Developers point to myriad issues including the price of land, rising construction costs, limited tax incentives, and lender financing requirements.
Although not the sole determinant of rental rates, a key contributor is the debt service requirements set by lenders. A common misconception is that the property owners set rental prices; while technically true, banks and lenders contribute by dictating the underwriting terms required to borrow money. These requirements necessitate high rents to reduce the risk to lenders.
Due to these issues, and many others not mentioned above, increases in rents are set to continue. The National Low Income Housing Council recently released figures that suggest renters across America must earn around $21.21 per hour to afford a modest two bedroom apartment; however, the average national hourly wage is $16.38. Nearly half of all US renters spend over 30% of their income on rent while 25% of US renters are spending over half of their income on rent. For low-income earners requiring workforce housing, this situation is described as moderately or severely cost burdened and can be crippling to their stability. This trend will continue and is likely to increase.

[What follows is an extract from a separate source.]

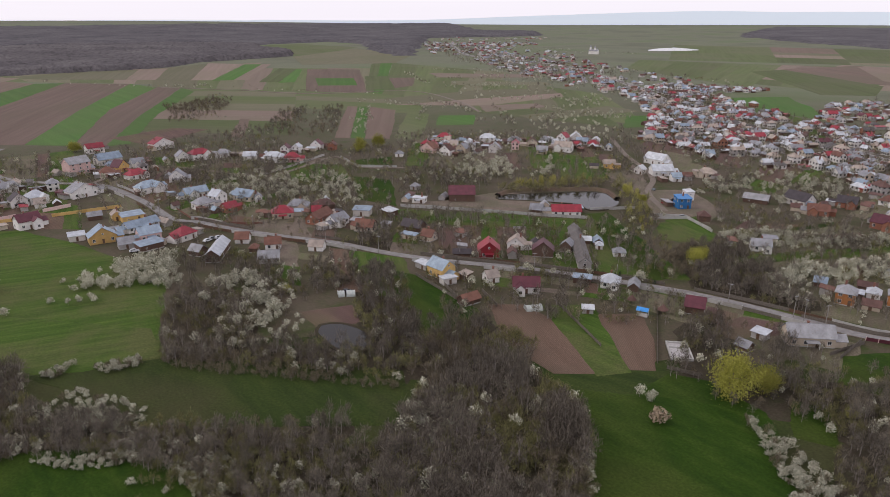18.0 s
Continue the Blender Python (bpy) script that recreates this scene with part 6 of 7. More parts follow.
stand("bare", [(-100.8, 128.5), (-93.1, 128.5), (-79.2, 113.8), (-79.0, 109.0), (-89.2, 109.1)], 67, 213, 0.8, 1.3, 250, name="woodland")
stand("bare", [(-61.9, 195.0), (-43.3, 211.5), (-29.7, 194.7), (-48.0, 180.3)], 47, 214, 0.5, 0.8, 250, name="woodland")
stand("bare", [(-23.6, 252.7), (7.7, 258.5), (23.8, 235.1), (39.4, 258.1), (49.5, 264.4), (28.3, 219.9), (19.2, 229.9), (-5.8, 252.5)], 94, 215, 0.6, 0.95, 150, name="woodland")
stand("bare", [(-3.7, 265.1), (28.2, 285.7), (49.5, 264.4), (24.7, 246.2), (3.1, 252.4)], 81, 216, 0.6, 0.95, 150, name="woodland")
stand("bare", [(-40, 579), (22, 606), (75, 687), (113, 650), (77, 538), (50, 527), (-35, 507)], 175, 217, 0.8, 1.2, 70, name="woodland")
stand("bare", [(-106.7, 203.5), (-104.6, 221.3), (-87.0, 195.2), (-83.2, 167.7), (-89.8, 164.8)], 54, 218, 0.5, 0.9, 250, name="woodland")
stand("bare", [(-133.3, 254.1), (-107.4, 269.7), (-80.9, 250.4), (-90.5, 239.1), (-123.4, 236.8)], 108, 219, 0.55, 0.85, 150, name="woodland")
stand("bare", [(67.6, 152.5), (78.9, 144.9), (84.2, 135.7), (74.2, 119.9), (65.7, 135.8)], 94, 220, 0.6, 1.0, 250, name="woodland")
stand("bare", [(-175.8, -113.4), (-201.4, -111.8), (-197.1, -84.8), (-144.2, -64.1), (-123.6, -49.3), (-116.2, -50.6), (-113.3, -86.5), (-146.6, -98.9)], 445, 221, 0.55, 0.95, 250, name="woodland")
stand("bud", [(-208.1, -113.0), (-209.6, -93.5), (-185.4, -84.0), (-184.3, -98.0)], 25, 222, 0.6, 0.9, 250, name="thicket")
stand("bare", [(-257.9, -114.9), (-280.0, -103.2), (-248.4, -72.0), (-241.1, -90.1), (-215.3, -81.4), (-216.5, -96.2)], 101, 223, 0.55, 0.9, 150, name="woodland")
stand("bare", [(-287.8, -103.2), (-268.9, -58.0), (-245.9, -26.9), (-205.9, -26.4), (-225.9, -39.1), (-249.1, -63.1)], 202, 224, 0.5, 0.85, 150, name="woodland")
stand("bare", [(-229.2, -29.3), (-236.4, -4.8), (-218.9, 26.6), (-182.9, 21.5), (-175.5, 3.3), (-193.1, -8.9), (-201.7, -25.9)], 351, 225, 0.6, 1.0, 250, name="woodland")
stand("bare", [(-186.5, 23.5), (-171.7, 40.6), (-158.5, 51.0), (-143.4, 69.2), (-132.5, 84.1), (-126.9, 81.4), (-123.8, 43.5), (-145.6, 41.1), (-167.3, 23.2)], 256, 226, 0.45, 0.8, 250, name="woodland")
stand("bare", [(-143.7, -40.1), (-151.7, -34.6), (-155.2, -23.3), (-164.8, -9.1), (-158.9, -11.7), (-146.9, -30.8), (-126.7, -34.8), (-121.7, -36.1)], 40, 227, 0.35, 0.6, 250, name="woodland")
stand("bare", [(-117.6, -32.7), (-129.1, -30.1), (-128.6, -12.0), (-133.8, 3.1), (-120.7, 5.5)], 94, 228, 0.5, 0.8, 250, name="woodland")
stand("bare", [(-416, 25), (-450, 63), (-419, 66), (-394.8, 23.7)], 40, 229, 0.8, 1.1, 95, name="woodland")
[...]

What Cities like Chicago are Doing
Some of the measures being used by cities like Dallas, Chicago, Los Angeles, and Denver are outlined in the two referenced articles and include:
Focusing resources specifically on the creation and preservation of affordable housing for individuals and families between 60% and 120% of the area median income.
Some groups are organizing to promote higher density, mixed income buildings that can defray some of the high-cost of land and construction for low income rentals.
Looking for ways cities can work with other taxing authorities to reduce the risks associated with property taxes in the area. This could be done by capping real estate taxes on affordable housing at specific percentages of gross income to protect tenants, owners, lenders, and investors.
Partnering with or contributing land to developers to build affordable units on city-owned land that is currently vacant or under-utilized.
Expanding housing trust funds to provide rent assistance to low income renters.
Providing density bonuses for new developments that set-aside a portion of the total number of units to low income residents, ranging from 0%-120% of AMI.
Creating real estate tax exemptions for projects financed by low-income housing tax credits.
Utilizing Opportunity Zones that provide up to a 25-year post-construction real estate tax exemption for developments with a minimum percentage of affordable units.